Although the Muslim community in North America is vastly different from the Indian community, I feel that in developing a plan for the implementation of Muslim family law, we can in some ways imitate the paradigm of the tribal court system and its supporting network. In particular, I recommend that as a first step, supporting organizations dealing with Islamic family law be established immediately. A professional association of Muslims in the law field (of whatever specialty) is a must. A law school students’ support group should be formed, and Muslim youth should be encouraged to enter this field.
A second step would be to establish institutes in the U.S. which can supplement legal education with courses in Islamic family law. At the same time, pressure should be put on law schools to include courses in Shariah taught by Muslims. An idea suggested in several quarters and being developed by the American Muslim Council, is the moot court where students and legal experts can act out Muslim family court scenarios.
There is a serious lack of Muslim social service agencies. Muslim Family Services in Brooklyn, New York is one of the oldest and best-known—an example to be emulated elsewhere. These organizations will have to be in place when we start asking for control of our family court issues.

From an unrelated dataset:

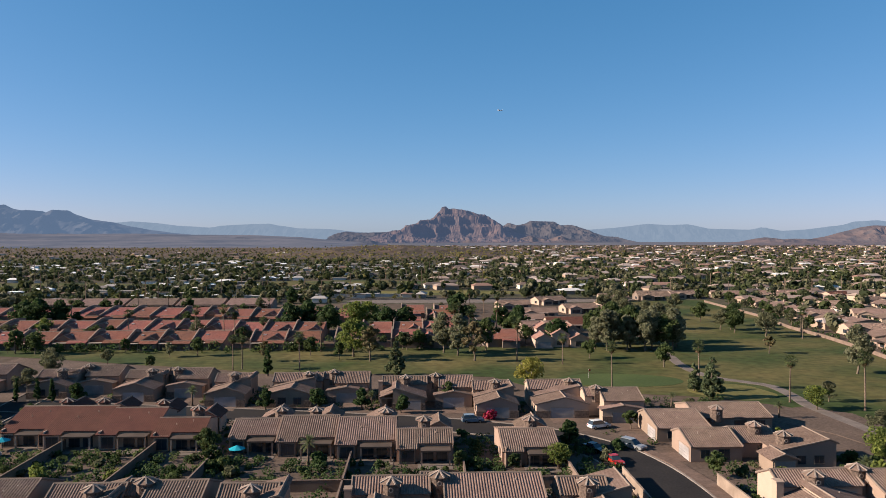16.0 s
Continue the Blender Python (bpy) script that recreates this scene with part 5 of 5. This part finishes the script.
def strip_planting(name, mat, total, areas, size, seed, label):
    """Dense planting along verges and in corner gardens."""
    r = random.Random(seed)
    clumps = []
    for k in range(total):
        x0, x1, y0, y1 = areas[k % len(areas)]
        x, y, s = r.uniform(x0, x1), r.uniform(y0, y1), r.uniform(*size)
        if free(x, y, 0.2):
            clumps.append(((x, y, s * 0.8), (s, s, s * 0.95)))
    return tagged(new(name, quads_mesh(name, leaf_quads(clumps, len(clumps) * 110, 0.16, seed), mat)), label, "plants", kind="stuff")


corner_beds = ((-84, -73.5, 186, 203), (-84, -76, 192, 203), (-112, -105.5, 195, 262), (-126, -124.3, 180, 300), (-118, -111, 240, 262))
strip_planting("corner_planting", LEAF_LIME, 90, corner_beds, (0.6, 1.5), 81, "lush green planting in corner gardens")
strip_planting("corner_planting_dark", LEAF_DARK, 120, corner_beds, (0.6, 1.7), 82, "dark green trees and hedges in corner gardens")
yard_beds = ((-110, -46, 245, 262), (-44, -10, 245, 256), (-72, -32, 177, 181.5), (-28, 0, 177, 183), (14, 100, 178, 185), (18, 27, 109, 117), (-108, -70, 247, 264))
strip_planting("yard_hedging", LEAF_DARK, 130, yard_beds, (0.35, 0.95), 83, "dark hedging along back yard walls")
strip_planting("yard_bushes", LEAF_MID, 150, yard_beds, (0.3, 0.85), 84, "green bushes along back yard walls")
town_planting("terrace_planting", LEAF_MID, 260, 78, "green shrubs massed between the terraces")
town_planting("terrace_planting_dark", LEAF_DARK, 260, 79, "dark hedging massed between the terraces")
east_planting("garden_planting", LEAF_MID, 420, 74, "green shrubs massed in gardens beyond the fairway")
east_planting("garden_planting_dark", LEAF_DARK, 420, 75, "dark shrubs massed in gardens beyond the fairway")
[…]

The process of implementing Muslim family law will not be accomplished overnight. Changes of their type take place very slowly in American society, and our community is far from being prepared for this tak. I commend the continental council of Masajid for organizing this conference, and bringing together so many workers and thinkers. I pray to Allah the real decisions are made here that can be implemented by those ready to work. However, I strongly urge that consideration be given to political realities and the sensitivities of the American public. Such a radical change in American law—allowing Muslims to take control over their family law issues - must be initiated from the indigenous Muslim community here in the United States. To have it seem that this initiative is originating from overseas or from organizations financed overseas, would create a very negative impression that would likely destroy this effort.